## [What you should do]
Read the records below and copy each line that contains "Continue".

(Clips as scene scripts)
■ ■ ■ ■ ■ ■ ■
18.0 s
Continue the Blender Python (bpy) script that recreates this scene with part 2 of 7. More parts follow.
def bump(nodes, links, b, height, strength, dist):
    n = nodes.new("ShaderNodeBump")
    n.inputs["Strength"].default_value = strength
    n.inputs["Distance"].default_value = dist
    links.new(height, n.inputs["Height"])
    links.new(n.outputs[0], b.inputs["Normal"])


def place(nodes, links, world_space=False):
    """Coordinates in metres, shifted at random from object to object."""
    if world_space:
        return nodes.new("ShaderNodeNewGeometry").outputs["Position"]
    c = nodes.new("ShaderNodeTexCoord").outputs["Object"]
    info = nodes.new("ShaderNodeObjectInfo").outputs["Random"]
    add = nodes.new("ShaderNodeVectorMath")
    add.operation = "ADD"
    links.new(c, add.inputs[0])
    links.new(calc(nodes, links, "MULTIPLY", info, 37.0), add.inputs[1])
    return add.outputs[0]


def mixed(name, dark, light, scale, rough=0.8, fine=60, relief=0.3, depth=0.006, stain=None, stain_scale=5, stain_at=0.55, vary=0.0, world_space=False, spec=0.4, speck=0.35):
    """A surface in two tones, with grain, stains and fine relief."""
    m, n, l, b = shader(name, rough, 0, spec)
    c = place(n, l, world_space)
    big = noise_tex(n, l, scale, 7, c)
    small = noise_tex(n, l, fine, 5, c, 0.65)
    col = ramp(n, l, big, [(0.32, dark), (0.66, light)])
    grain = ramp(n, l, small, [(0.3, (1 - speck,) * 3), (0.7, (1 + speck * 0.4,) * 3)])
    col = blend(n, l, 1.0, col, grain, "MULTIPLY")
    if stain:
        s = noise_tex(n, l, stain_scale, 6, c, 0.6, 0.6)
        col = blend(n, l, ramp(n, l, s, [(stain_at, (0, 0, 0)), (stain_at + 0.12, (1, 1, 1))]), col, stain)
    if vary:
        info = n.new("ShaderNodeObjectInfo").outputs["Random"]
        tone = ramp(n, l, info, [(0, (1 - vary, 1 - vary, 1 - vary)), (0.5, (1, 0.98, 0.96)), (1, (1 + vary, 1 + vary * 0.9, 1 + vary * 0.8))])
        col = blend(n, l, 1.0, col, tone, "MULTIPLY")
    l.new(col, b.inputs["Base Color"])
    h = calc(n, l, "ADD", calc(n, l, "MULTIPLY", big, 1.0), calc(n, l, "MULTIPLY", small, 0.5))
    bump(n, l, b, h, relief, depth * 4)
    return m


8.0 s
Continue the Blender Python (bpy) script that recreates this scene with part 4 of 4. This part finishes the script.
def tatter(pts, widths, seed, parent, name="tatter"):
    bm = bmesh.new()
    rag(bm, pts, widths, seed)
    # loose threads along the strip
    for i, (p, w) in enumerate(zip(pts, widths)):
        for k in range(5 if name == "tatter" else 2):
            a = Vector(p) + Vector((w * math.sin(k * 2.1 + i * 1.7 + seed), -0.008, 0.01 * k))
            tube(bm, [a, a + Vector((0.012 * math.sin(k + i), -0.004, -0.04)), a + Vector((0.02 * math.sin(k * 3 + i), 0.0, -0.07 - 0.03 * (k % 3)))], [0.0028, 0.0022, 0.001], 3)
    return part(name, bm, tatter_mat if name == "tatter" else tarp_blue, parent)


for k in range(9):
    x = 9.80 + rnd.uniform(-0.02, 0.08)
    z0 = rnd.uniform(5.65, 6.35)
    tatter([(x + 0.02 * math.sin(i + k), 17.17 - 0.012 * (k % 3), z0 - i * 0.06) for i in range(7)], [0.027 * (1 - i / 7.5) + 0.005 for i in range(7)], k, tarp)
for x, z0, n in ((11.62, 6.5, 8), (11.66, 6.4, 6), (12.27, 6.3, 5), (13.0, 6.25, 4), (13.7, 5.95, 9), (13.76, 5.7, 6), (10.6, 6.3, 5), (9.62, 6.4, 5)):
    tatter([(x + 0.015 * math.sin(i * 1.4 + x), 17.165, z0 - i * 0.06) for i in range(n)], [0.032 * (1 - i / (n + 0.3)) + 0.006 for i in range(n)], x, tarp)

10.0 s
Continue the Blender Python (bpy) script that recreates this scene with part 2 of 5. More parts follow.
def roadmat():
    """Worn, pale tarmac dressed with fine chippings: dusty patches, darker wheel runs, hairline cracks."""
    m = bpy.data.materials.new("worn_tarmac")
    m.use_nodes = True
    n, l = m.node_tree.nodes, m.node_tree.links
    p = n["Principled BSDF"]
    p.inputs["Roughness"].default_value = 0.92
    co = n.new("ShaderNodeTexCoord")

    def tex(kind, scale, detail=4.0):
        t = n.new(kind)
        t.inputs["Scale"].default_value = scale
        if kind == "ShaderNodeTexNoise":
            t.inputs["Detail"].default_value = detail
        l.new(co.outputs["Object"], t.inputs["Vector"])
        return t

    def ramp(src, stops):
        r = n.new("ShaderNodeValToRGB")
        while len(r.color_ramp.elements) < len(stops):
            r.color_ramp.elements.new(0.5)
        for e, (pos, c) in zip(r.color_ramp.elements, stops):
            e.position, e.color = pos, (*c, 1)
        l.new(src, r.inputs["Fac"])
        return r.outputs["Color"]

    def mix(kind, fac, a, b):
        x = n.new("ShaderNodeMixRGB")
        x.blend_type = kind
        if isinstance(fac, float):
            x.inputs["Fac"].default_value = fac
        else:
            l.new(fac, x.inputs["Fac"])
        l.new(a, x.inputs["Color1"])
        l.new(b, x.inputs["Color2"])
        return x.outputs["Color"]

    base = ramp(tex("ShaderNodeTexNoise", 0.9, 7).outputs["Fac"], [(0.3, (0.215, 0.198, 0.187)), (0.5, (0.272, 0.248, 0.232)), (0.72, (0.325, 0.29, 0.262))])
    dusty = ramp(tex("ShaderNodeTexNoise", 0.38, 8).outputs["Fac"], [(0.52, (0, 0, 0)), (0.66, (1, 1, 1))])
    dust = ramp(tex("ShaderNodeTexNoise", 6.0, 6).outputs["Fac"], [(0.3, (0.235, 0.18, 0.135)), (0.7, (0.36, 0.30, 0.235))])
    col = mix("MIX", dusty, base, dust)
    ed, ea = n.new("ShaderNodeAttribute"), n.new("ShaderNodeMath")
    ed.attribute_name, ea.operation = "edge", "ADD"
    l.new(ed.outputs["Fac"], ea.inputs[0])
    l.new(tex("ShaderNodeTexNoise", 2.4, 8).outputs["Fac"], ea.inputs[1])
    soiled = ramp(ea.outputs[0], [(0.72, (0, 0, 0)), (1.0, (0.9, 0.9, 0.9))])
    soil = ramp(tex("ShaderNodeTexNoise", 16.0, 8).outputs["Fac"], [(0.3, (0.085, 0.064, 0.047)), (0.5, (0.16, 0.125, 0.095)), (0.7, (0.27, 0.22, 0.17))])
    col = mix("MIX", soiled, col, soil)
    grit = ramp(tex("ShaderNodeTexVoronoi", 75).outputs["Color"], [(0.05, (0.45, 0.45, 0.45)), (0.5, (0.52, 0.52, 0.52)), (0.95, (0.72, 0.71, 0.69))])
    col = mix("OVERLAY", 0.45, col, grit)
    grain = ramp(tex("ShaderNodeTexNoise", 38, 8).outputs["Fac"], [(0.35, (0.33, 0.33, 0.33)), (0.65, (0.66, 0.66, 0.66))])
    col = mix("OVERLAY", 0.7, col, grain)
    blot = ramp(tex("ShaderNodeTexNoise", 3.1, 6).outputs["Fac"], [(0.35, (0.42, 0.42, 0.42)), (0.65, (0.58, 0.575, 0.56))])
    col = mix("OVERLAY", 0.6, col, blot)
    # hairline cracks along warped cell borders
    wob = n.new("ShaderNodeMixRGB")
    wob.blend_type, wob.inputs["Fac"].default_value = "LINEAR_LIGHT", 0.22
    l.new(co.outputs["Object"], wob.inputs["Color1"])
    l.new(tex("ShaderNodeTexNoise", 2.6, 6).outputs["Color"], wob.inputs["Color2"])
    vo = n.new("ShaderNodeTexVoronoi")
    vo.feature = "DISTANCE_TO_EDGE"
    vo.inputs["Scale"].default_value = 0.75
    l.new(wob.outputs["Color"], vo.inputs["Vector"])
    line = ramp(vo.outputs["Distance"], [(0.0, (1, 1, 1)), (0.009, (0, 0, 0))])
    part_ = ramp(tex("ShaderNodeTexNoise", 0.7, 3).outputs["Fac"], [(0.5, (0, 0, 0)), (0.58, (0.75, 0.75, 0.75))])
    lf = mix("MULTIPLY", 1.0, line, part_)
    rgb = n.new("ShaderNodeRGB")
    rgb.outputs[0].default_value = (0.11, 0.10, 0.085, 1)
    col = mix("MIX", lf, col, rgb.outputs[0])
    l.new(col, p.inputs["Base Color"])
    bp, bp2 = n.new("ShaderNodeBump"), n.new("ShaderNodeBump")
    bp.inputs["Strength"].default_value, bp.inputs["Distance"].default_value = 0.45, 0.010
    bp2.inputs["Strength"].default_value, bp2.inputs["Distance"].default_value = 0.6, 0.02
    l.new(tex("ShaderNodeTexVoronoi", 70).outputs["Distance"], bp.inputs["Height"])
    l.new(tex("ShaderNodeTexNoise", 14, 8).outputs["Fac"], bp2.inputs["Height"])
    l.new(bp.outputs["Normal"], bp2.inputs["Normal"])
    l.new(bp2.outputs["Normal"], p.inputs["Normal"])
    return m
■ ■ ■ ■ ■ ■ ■
## [Written response]
Continue the Blender Python (bpy) script that recreates this scene with part 2 of 7. More parts follow.
Continue the Blender Python (bpy) script that recreates this scene with part 4 of 4. This part finishes the script.
Continue the Blender Python (bpy) script that recreates this scene with part 2 of 5. More parts follow.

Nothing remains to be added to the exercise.